Under UK law, the government has a legal obligation to suspend arms sales where there is a clear risk the weapons might be used to commit serious violations of international humanitarian law. This obligation falls under the strategic licensing criteria of the Export Control Act. In light of the extensive evidence accumulated over the past 11 months, together with decades of documented Israeli violations, it has become clear this risk exists. The United Nations (UN) and numerous human rights organisations, including Oxfam, have reported such violations.

In addition, article 6.3 of the Arms Trade Treaty, to which the UK is a signatory, states that if a government knows the arms it is supplying will be used in direct attacks against civilians or in serious violations of international law, the sale must be prohibited. There’s no room for risk assessments: if civilians are directly targeted, the Arms Trade Treaty mandates an outright ban.

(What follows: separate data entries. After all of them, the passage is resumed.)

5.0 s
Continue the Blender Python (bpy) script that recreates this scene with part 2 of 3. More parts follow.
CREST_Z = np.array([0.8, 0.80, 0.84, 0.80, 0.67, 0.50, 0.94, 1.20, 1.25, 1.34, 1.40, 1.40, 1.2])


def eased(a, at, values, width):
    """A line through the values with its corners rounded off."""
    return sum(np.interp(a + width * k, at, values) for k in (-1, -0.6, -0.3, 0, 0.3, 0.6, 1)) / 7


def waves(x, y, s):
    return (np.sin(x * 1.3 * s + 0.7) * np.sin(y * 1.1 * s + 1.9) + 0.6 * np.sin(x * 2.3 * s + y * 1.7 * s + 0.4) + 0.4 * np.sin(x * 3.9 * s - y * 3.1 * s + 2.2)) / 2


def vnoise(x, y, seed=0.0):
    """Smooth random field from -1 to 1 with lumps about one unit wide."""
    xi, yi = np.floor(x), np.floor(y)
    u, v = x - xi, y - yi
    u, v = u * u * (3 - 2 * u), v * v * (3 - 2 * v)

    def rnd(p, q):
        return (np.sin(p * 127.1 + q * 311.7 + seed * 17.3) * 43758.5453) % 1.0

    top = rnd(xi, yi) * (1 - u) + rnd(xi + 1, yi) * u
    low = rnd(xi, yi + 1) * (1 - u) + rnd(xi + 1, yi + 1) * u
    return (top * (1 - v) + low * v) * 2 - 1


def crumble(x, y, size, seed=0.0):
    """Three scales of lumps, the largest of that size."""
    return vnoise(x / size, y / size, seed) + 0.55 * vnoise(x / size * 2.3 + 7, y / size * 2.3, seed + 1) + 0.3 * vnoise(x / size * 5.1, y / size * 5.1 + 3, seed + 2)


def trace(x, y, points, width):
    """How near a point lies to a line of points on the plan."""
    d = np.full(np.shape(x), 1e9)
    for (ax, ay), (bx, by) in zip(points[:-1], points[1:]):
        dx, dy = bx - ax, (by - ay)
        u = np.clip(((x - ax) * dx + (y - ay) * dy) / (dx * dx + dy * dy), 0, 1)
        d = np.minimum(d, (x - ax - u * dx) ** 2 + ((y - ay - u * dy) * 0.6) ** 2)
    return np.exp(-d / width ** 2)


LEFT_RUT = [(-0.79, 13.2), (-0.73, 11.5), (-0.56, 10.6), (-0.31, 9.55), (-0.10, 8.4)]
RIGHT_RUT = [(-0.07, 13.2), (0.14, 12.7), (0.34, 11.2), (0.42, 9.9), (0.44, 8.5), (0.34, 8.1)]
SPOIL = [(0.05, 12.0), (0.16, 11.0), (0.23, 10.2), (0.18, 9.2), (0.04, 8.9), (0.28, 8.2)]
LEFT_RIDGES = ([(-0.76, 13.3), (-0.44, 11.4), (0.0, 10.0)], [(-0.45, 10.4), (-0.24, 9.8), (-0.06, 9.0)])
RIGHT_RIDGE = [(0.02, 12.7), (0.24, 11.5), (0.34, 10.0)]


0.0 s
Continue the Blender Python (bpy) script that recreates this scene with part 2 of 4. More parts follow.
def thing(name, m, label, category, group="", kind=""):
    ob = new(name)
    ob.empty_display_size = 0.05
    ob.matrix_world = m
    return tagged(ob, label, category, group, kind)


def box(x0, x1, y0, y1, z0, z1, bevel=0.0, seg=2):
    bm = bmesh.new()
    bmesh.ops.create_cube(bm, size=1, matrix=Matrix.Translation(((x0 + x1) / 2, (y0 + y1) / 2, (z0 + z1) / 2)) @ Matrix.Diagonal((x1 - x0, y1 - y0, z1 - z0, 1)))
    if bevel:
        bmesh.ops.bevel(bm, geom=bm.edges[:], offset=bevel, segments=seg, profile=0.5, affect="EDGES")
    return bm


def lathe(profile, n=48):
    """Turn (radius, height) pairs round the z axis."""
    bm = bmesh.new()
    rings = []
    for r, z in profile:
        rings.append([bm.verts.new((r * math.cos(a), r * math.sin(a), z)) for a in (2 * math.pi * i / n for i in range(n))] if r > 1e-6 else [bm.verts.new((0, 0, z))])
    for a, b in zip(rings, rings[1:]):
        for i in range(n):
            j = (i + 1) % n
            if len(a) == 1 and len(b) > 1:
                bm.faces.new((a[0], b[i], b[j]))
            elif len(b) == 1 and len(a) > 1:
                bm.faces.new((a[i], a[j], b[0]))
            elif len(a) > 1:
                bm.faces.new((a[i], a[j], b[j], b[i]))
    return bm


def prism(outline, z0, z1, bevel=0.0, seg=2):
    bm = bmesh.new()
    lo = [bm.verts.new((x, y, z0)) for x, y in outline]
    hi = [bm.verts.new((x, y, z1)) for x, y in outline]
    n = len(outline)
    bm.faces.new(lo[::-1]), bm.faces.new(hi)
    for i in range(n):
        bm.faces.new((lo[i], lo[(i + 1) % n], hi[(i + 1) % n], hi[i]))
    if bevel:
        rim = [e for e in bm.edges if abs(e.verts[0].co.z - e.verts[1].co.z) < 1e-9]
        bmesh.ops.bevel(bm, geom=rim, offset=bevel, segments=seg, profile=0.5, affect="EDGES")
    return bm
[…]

All in all, there are several ways in which the law leads us to conclude that this suspension is not just a matter of policy, but a legal requirement.

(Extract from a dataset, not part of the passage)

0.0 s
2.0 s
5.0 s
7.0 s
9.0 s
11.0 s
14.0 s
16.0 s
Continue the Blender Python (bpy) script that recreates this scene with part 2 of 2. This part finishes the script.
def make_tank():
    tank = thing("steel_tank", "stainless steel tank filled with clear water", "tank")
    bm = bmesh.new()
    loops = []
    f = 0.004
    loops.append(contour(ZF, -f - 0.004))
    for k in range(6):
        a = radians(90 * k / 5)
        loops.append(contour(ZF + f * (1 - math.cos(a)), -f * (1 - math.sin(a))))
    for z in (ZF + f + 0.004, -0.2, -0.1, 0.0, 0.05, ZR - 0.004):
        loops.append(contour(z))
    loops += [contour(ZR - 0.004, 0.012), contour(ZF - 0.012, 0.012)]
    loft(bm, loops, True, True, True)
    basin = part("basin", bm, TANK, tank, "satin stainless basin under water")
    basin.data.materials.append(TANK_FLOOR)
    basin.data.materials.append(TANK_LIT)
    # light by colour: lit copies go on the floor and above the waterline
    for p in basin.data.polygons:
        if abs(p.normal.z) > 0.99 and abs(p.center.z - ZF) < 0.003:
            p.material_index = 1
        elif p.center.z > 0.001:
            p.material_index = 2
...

What role has civil society played in this process?

Civil society has played a crucial role in campaigning globally for a ceasefire and an end to arms sales to Israel. In the UK, various CSOs have been active since the end of last year, campaigning through petitions and engaging in dialogue with political parties and politicians to keep this issue on the agenda. Oxfam has been a key driver of the Global Ceasefire Now campaign, alongside other CSOs.

We have also supported the call for a judicial review into the legality of the government’s decision to continue to supply some arms to Israel. This was led by the Palestinian human rights group Al-Haq and supported by lawyers from the Global Legal Action Network. Amnesty International, the Campaign Against Arms Trade, Human Rights Watch and Oxfam provided evidence.

This intense civil society advocacy and media effort has been bolstered by widespread protests, with hundreds of thousands of people taking to the streets weekly in London and across the UK since last October. This level of activism is unprecedented, exceeding anything I’ve ever seen in relation to Palestine.

What does the ban cover and what doesn’t it?

This isn’t a total ban but a partial one, and the details are still quite unclear because the government hasn’t provided much information. We do know that there are about 350 strategic export licences for equipment to Israel. Of these, only about 90 are believed to be for military exports, while the rest are for dual-use items – goods that potentially have military applications but are sold for civilian purposes. The government has said that about 30 military licences have been suspended, but it hasn’t given an exact number or provided much clarity on which ones.

From what it has revealed, it appears the ban includes equipment used for targeting, such as radar systems for artillery and helmets for fighter pilots, and direct supplies of parts and components for F-35 fighter jets. However, it doesn’t cover indirect supplies, such as parts sent to global supply chain hubs in Japan, the Netherlands and the USA, where planes are assembled. This loophole will be at the heart of an upcoming court case in November.

Overall, the ban is largely symbolic and serves mainly as a political signal. What would make a real difference would be to cut off all supplies of F-35 parts. Without regular maintenance, particularly in combat, these aircraft would eventually become inoperable.

What further action should the UK government take?

While the UK has called for an immediate ceasefire, it could do much more. It could support stronger action at the UN Security Council, where it is a permanent member, or the General Assembly, where its support for measures to end the conflict has been weak at best. For example, it abstained from the recent vote on the General Assembly resolution on the illegality of the Israeli occupation of Palestine.

The government’s rhetoric has also been inconsistent. The prime minister and foreign secretary have both repeatedly said they want this to be a government that defends international law. If that’s the case, a partial suspension of arms to Israel falls far short. Beyond rhetoric, the UK could also take action at home, such as closing down subsidiaries of the Israeli arms company Elbit Systems, which has a long history of complicity in war crimes in the Occupied Palestinian Territory. But the current government’s actions suggest it’s not yet ready to take such meaningful steps.

Civil society will continue to campaign for change. We will continue to support the judicial review process to stop arms sales altogether, and to advocate with parliament and the UN for better policies across the region – not just in Israel, but also in Lebanon and Yemen.